DATA SHOWN.

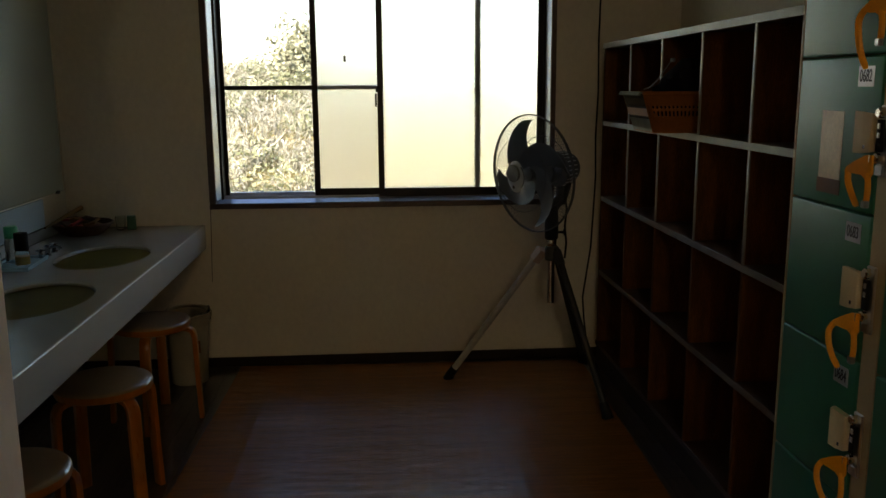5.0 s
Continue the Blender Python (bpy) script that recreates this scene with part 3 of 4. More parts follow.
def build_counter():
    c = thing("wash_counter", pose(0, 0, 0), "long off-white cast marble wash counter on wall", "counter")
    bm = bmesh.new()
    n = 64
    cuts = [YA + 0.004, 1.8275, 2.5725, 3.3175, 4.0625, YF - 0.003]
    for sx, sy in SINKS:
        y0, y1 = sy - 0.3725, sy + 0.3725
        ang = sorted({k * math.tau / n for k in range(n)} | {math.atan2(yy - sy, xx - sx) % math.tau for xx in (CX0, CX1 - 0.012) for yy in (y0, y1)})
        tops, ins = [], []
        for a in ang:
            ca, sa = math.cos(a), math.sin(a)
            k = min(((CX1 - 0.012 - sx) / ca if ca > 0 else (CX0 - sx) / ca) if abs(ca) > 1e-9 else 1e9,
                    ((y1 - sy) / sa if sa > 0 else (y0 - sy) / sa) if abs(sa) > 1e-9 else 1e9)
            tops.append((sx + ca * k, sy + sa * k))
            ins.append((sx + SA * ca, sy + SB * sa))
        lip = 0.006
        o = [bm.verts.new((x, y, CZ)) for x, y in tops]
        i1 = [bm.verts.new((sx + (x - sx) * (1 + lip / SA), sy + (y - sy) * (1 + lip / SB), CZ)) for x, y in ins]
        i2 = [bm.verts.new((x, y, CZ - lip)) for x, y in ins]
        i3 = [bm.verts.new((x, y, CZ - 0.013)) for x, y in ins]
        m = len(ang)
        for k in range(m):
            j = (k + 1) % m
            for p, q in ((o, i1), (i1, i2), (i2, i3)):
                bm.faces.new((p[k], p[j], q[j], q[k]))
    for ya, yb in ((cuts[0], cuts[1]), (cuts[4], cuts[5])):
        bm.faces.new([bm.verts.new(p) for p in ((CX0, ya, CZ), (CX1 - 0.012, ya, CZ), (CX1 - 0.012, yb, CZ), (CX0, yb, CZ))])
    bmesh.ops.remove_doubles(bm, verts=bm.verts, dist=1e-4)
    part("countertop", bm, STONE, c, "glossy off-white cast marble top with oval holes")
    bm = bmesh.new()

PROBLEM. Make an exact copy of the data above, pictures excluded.

TASK ANSWER.
5.0 s
Continue the Blender Python (bpy) script that recreates this scene with part 3 of 4. More parts follow.
def build_counter():
    c = thing("wash_counter", pose(0, 0, 0), "long off-white cast marble wash counter on wall", "counter")
    bm = bmesh.new()
    n = 64
    cuts = [YA + 0.004, 1.8275, 2.5725, 3.3175, 4.0625, YF - 0.003]
    for sx, sy in SINKS:
        y0, y1 = sy - 0.3725, sy + 0.3725
        ang = sorted({k * math.tau / n for k in range(n)} | {math.atan2(yy - sy, xx - sx) % math.tau for xx in (CX0, CX1 - 0.012) for yy in (y0, y1)})
        tops, ins = [], []
        for a in ang:
            ca, sa = math.cos(a), math.sin(a)
            k = min(((CX1 - 0.012 - sx) / ca if ca > 0 else (CX0 - sx) / ca) if abs(ca) > 1e-9 else 1e9,
                    ((y1 - sy) / sa if sa > 0 else (y0 - sy) / sa) if abs(sa) > 1e-9 else 1e9)
            tops.append((sx + ca * k, sy + sa * k))
            ins.append((sx + SA * ca, sy + SB * sa))
        lip = 0.006
        o = [bm.verts.new((x, y, CZ)) for x, y in tops]
        i1 = [bm.verts.new((sx + (x - sx) * (1 + lip / SA), sy + (y - sy) * (1 + lip / SB), CZ)) for x, y in ins]
        i2 = [bm.verts.new((x, y, CZ - lip)) for x, y in ins]
        i3 = [bm.verts.new((x, y, CZ - 0.013)) for x, y in ins]
        m = len(ang)
        for k in range(m):
            j = (k + 1) % m
            for p, q in ((o, i1), (i1, i2), (i2, i3)):
                bm.faces.new((p[k], p[j], q[j], q[k]))
    for ya, yb in ((cuts[0], cuts[1]), (cuts[4], cuts[5])):
        bm.faces.new([bm.verts.new(p) for p in ((CX0, ya, CZ), (CX1 - 0.012, ya, CZ), (CX1 - 0.012, yb, CZ), (CX0, yb, CZ))])
    bmesh.ops.remove_doubles(bm, verts=bm.verts, dist=1e-4)
    part("countertop", bm, STONE, c, "glossy off-white cast marble top with oval holes")
    bm = bmesh.new()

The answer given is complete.